-- BEGIN RECORDED INFORMATION --

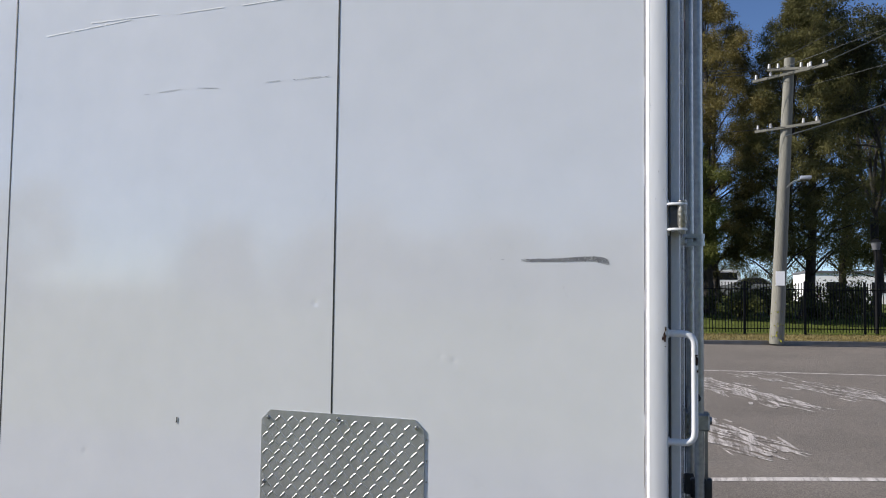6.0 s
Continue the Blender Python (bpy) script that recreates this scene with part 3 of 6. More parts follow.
# edge strip between the panel and the post: thin folded trim with a cracked sealant line
part("edge_strip", prism(bmesh.new(), [(0.02, 0.0472, 0.818), (-0.0047, 0.0472, 0.818), (-0.0042, 0.0500, 0.818), (-0.0014, 0.0548, 0.818), (0.02, 0.0548, 0.818)], (0, 0, TOP - 0.06 - 0.818)), M_STRIP, truck)
part("sealant_bead", box(bmesh.new(), -0.0009, 0.01, 0.0549, 0.0604, 1.03, TOP - 0.06), M_BEAD, truck, "pale cracked sealant bead")
rnd = random.Random(21)
for y in (0.0551, 0.0606):
    z = 1.04
    while z < TOP - 0.1:
        ln = rnd.uniform(0.02, 0.16)
        part("sealant_crack", box(bmesh.new(), -0.0013, 0.004, y - 0.0003 + rnd.uniform(-0.0002, 0.0002), y + 0.0002, z, z + ln), M_SEALANT, truck)
        z += ln + rnd.choice((0.001, 0.003, 0.05))
part("sealant_crack", box(bmesh.new(), -0.0013, 0.004, 0.0550, 0.0606, 1.722, 1.7226), M_SEALANT, truck)


# strap hinges on the doors
def hinge(side, z, label="galvanised strap hinge"):
    """side 1: left corner of the body, -1: right corner."""
    def X(u):
        return u if side == 1 else W - u
    tip = [(0.283 + 0.019 * math.cos(q), 0.004 + 0.019 * math.sin(q)) for q in [radians(d) for d in range(-75, 91, 15)]]
    outline = [(0.006, -0.034), (0.034, -0.034), (0.060, -0.046), (0.150, -0.050)] + tip + [(0.150, 0.050), (0.115, 0.050), (0.055, 0.033), (0.006, 0.030)]
    bm = prism(bmesh.new(), [(X(u), -0.0225, z + v) for u, v in outline], (0, -0.005, 0))
    bmesh.ops.bevel(bm, geom=list(bm.edges), offset=0.0015, segments=1, affect="EDGES")
    h = part("hinge", bm, M_HINGESTEEL, truck, label, 30)
    for k in (1, -1):
        line = [(X(0.012), -0.0275, z + k * 0.012), (X(0.10), -0.0275, z + k * 0.012), (X(0.17), -0.0275, z + k * 0.017 + 0.001), (X(0.255), -0.0275, z + k * 0.023 + 0.003)]
        part("raised_rib", tube(bmesh.new(), line, 0.0036, 8, [0.0042, 0.0042, 0.0036, 0.0026]), M_HINGESTEEL, h)
    for u, v in ((0.127, 0.031), (0.127, -0.032), (0.205, 0.003), (0.282, 0.004)):
        bolt = cyl(bmesh.new(), (X(u), -0.0265, z + v), (X(u), -0.0300, z + v), 0.0115, 14)
        cyl(bolt, (X(u), -0.0300, z + v), (X(u), -0.0345, z + v), 0.0108, 14, 0.006)
        part("bolt", bolt, M_ZINC, h)
    px = X(-0.004)
    part("hinge_pin", tube(bmesh.new(), [(px, -0.0285, z - 0.050), (px, -0.0285, z - 0.043), (px, -0.0285, z - 0.034), (px, -0.0285, z - 0.026), (px, -0.0285, z + 0.018), (px, -0.0285, z + 0.030)], 0.011, 16, [0.0075, 0.0082, 0.009, 0.0112, 0.0115, 0.0112]), M_PIN, h, "worn steel hinge pin", 40)
    part("knuckle", box(bmesh.new(), min(X(-0.002), X(0.020)), max(X(-0.002), X(0.020)), -0.022, 0.002, z - 0.036, z + 0.0195, 0.001), M_GREASE, h, "dark strap knuckle")
    for v in (-0.0425, 0.019):
        bm = prism(bmesh.new(), [(X(-0.010), 0.006, z + v), (X(-0.016), -0.004, z + v), (X(-0.018), -0.028, z + v), (X(-0.013), -0.038, z + v), (X(-0.004), -0.041, z + v), (X(0.006), -0.037, z + v), (X(0.010), -0.028, z + v), (X(0.012), 0.006, z + v)], (0, 0, 0.0062))
        bmesh.ops.bevel(bm, geom=list(bm.edges), offset=0.0014, segments=2, affect="EDGES")
        part("bracket", bm, M_HANDLE, h, "white-painted hinge bracket")
    part("back_plate", box(bmesh.new(), min(X(0.006), X(0.046)), max(X(0.006), X(0.046)), 0.002, 0.0065, z - 0.052, z + 0.034, 0.002), M_FRAME, h)


for z in (1.095, 1.985, 2.85):
    hinge(1, z)
    hinge(-1, z)


# grab handles beside the doors
def grab_handle(x):
    pts = arc([(x, 0.008, 1.695), (x, -0.055, 1.695), (x, -0.055, 1.435), (x, 0.008, 1.435)], 0.028)
    h = part("grab_handle", tube(bmesh.new(), pts, 0.0084, 14), M_HANDLE, truck, "white-coated steel grab handle", 60)
    for z in (1.695, 1.435):
        part("foot_plate", cyl(bmesh.new(), (x, 0.006, z), (x, 0.003, z), 0.012, 14), M_HANDLE, h)
    return h


gh = grab_handle(0.016)
grab_handle(W - 0.016)


def chip(y_or_x, z, w, h, seed, face, mat, name="paint_chip", parent=None):
    """A small ragged flake. face 'side': on the post's side, 'rear': on a rear-facing surface at that y."""
    rnd = random.Random(seed)
    n = 15
    pts = []
    for k in range(n):
        a = 2 * math.pi * k / n
        r = 0.4 + 0.6 * rnd.random()
        pts.append((math.cos(a) * w * r / 2, math.sin(a) * h * r / 2))
    bm = bmesh.new()
    if face[0] == "side":
        prism(bm, [(face[1], y_or_x + p, z + q) for p, q in pts], (-0.0006, 0, 0))
    else:
        prism(bm, [(y_or_x + p, face[1], z + q) for p, q in pts], (0, -0.0006, 0))
    return part(name, bm, mat, parent or truck, smooth=None)


chip(0.0125, 1.688, 0.011, 0.032, 3, ("side", -0.0052), M_RUST, "rust_patch")
chip(0.0105, 1.706, 0.006, 0.018, 8, ("side", -0.0053), M_RUST, "rust_patch")
chip(0.0165, 1.684, 0.008, 0.014, 9, ("side", -0.0054), M_RUST, "rust_patch")
chip(0.012, 1.664, 0.003, 0.004, 4, ("side", -0.0052), M_RUST, "rust_patch")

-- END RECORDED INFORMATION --

▶ _EXERCISE DESCRIPTION_: Only the lines from the one containing "Continue the Blender" through the one containing "1.7226), M_SEALANT, truck)" are to be extracted, exactly as they appear, with both ends included.

▶ _THE COMPLETED TASK_:
Continue the Blender Python (bpy) script that recreates this scene with part 3 of 6. More parts follow.
# edge strip between the panel and the post: thin folded trim with a cracked sealant line
part("edge_strip", prism(bmesh.new(), [(0.02, 0.0472, 0.818), (-0.0047, 0.0472, 0.818), (-0.0042, 0.0500, 0.818), (-0.0014, 0.0548, 0.818), (0.02, 0.0548, 0.818)], (0, 0, TOP - 0.06 - 0.818)), M_STRIP, truck)
part("sealant_bead", box(bmesh.new(), -0.0009, 0.01, 0.0549, 0.0604, 1.03, TOP - 0.06), M_BEAD, truck, "pale cracked sealant bead")
rnd = random.Random(21)
for y in (0.0551, 0.0606):
    z = 1.04
    while z < TOP - 0.1:
        ln = rnd.uniform(0.02, 0.16)
        part("sealant_crack", box(bmesh.new(), -0.0013, 0.004, y - 0.0003 + rnd.uniform(-0.0002, 0.0002), y + 0.0002, z, z + ln), M_SEALANT, truck)
        z += ln + rnd.choice((0.001, 0.003, 0.05))
part("sealant_crack", box(bmesh.new(), -0.0013, 0.004, 0.0550, 0.0606, 1.722, 1.7226), M_SEALANT, truck)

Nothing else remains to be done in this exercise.